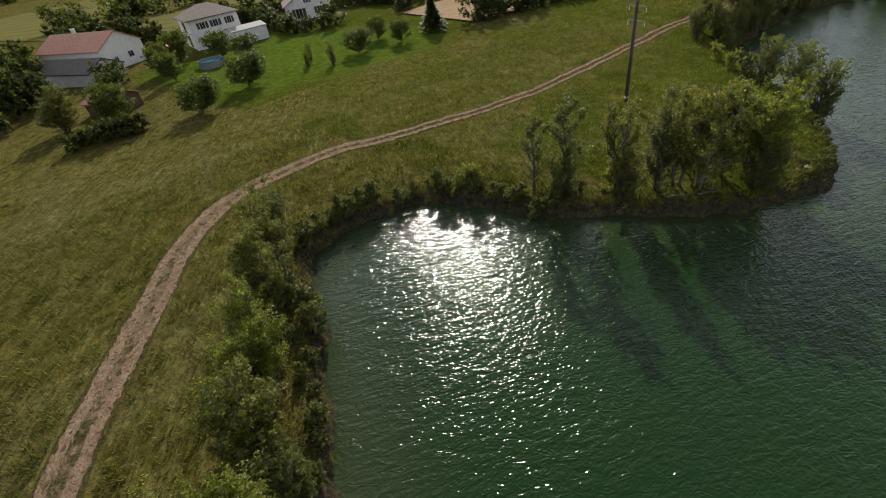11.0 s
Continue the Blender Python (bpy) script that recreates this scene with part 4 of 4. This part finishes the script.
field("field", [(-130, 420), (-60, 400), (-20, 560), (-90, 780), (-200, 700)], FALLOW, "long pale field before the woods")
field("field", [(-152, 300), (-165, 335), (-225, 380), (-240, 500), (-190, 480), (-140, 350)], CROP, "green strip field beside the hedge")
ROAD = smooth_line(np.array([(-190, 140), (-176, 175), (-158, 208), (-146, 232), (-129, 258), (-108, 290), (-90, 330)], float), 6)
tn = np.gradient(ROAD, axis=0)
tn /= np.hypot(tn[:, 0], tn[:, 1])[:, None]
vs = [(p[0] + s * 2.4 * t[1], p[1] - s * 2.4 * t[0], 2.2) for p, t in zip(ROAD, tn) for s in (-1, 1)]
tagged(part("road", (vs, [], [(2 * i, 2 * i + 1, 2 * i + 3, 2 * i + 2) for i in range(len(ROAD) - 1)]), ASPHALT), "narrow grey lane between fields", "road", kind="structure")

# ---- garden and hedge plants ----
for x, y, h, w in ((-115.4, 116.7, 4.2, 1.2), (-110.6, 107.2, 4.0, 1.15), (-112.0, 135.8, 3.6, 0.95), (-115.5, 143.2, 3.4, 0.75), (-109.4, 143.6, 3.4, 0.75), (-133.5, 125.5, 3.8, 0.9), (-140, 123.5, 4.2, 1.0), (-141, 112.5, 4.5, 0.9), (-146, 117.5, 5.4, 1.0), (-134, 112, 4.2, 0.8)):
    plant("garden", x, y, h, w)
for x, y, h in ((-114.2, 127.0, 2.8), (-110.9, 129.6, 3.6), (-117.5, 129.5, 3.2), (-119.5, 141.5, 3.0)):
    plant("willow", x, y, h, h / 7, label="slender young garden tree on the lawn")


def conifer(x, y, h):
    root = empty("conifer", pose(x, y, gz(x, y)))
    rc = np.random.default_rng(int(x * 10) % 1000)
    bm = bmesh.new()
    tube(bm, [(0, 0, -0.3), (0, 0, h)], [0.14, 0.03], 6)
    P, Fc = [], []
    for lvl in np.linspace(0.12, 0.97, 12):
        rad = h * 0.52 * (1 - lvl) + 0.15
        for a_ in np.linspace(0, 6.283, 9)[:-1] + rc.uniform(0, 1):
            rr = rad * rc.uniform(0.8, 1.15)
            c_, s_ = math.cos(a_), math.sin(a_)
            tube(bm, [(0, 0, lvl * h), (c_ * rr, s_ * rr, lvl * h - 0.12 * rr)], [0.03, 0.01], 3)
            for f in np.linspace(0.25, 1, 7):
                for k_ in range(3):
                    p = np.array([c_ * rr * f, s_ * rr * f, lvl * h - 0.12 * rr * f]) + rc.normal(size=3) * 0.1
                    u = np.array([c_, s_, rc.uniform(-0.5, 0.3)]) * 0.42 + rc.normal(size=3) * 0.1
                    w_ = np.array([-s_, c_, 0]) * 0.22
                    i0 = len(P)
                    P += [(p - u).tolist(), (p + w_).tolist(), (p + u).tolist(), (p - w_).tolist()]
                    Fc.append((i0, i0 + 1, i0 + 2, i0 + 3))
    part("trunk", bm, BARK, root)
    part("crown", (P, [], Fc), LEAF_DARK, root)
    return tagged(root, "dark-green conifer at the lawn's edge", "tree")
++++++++
*Task requirements*:
Leave out the pictures and give the listing above again exactly.

*Reply to the task*:
11.0 s
Continue the Blender Python (bpy) script that recreates this scene with part 4 of 4. This part finishes the script.
field("field", [(-130, 420), (-60, 400), (-20, 560), (-90, 780), (-200, 700)], FALLOW, "long pale field before the woods")
field("field", [(-152, 300), (-165, 335), (-225, 380), (-240, 500), (-190, 480), (-140, 350)], CROP, "green strip field beside the hedge")
ROAD = smooth_line(np.array([(-190, 140), (-176, 175), (-158, 208), (-146, 232), (-129, 258), (-108, 290), (-90, 330)], float), 6)
tn = np.gradient(ROAD, axis=0)
tn /= np.hypot(tn[:, 0], tn[:, 1])[:, None]
vs = [(p[0] + s * 2.4 * t[1], p[1] - s * 2.4 * t[0], 2.2) for p, t in zip(ROAD, tn) for s in (-1, 1)]
tagged(part("road", (vs, [], [(2 * i, 2 * i + 1, 2 * i + 3, 2 * i + 2) for i in range(len(ROAD) - 1)]), ASPHALT), "narrow grey lane between fields", "road", kind="structure")

# ---- garden and hedge plants ----
for x, y, h, w in ((-115.4, 116.7, 4.2, 1.2), (-110.6, 107.2, 4.0, 1.15), (-112.0, 135.8, 3.6, 0.95), (-115.5, 143.2, 3.4, 0.75), (-109.4, 143.6, 3.4, 0.75), (-133.5, 125.5, 3.8, 0.9), (-140, 123.5, 4.2, 1.0), (-141, 112.5, 4.5, 0.9), (-146, 117.5, 5.4, 1.0), (-134, 112, 4.2, 0.8)):
    plant("garden", x, y, h, w)
for x, y, h in ((-114.2, 127.0, 2.8), (-110.9, 129.6, 3.6), (-117.5, 129.5, 3.2), (-119.5, 141.5, 3.0)):
    plant("willow", x, y, h, h / 7, label="slender young garden tree on the lawn")


def conifer(x, y, h):
    root = empty("conifer", pose(x, y, gz(x, y)))
    rc = np.random.default_rng(int(x * 10) % 1000)
    bm = bmesh.new()
    tube(bm, [(0, 0, -0.3), (0, 0, h)], [0.14, 0.03], 6)
    P, Fc = [], []
    for lvl in np.linspace(0.12, 0.97, 12):
        rad = h * 0.52 * (1 - lvl) + 0.15
        for a_ in np.linspace(0, 6.283, 9)[:-1] + rc.uniform(0, 1):
            rr = rad * rc.uniform(0.8, 1.15)
            c_, s_ = math.cos(a_), math.sin(a_)
            tube(bm, [(0, 0, lvl * h), (c_ * rr, s_ * rr, lvl * h - 0.12 * rr)], [0.03, 0.01], 3)
            for f in np.linspace(0.25, 1, 7):
                for k_ in range(3):
                    p = np.array([c_ * rr * f, s_ * rr * f, lvl * h - 0.12 * rr * f]) + rc.normal(size=3) * 0.1
                    u = np.array([c_, s_, rc.uniform(-0.5, 0.3)]) * 0.42 + rc.normal(size=3) * 0.1
                    w_ = np.array([-s_, c_, 0]) * 0.22
                    i0 = len(P)
                    P += [(p - u).tolist(), (p + w_).tolist(), (p + u).tolist(), (p - w_).tolist()]
                    Fc.append((i0, i0 + 1, i0 + 2, i0 + 3))
    part("trunk", bm, BARK, root)
    part("crown", (P, [], Fc), LEAF_DARK, root)
    return tagged(root, "dark-green conifer at the lawn's edge", "tree")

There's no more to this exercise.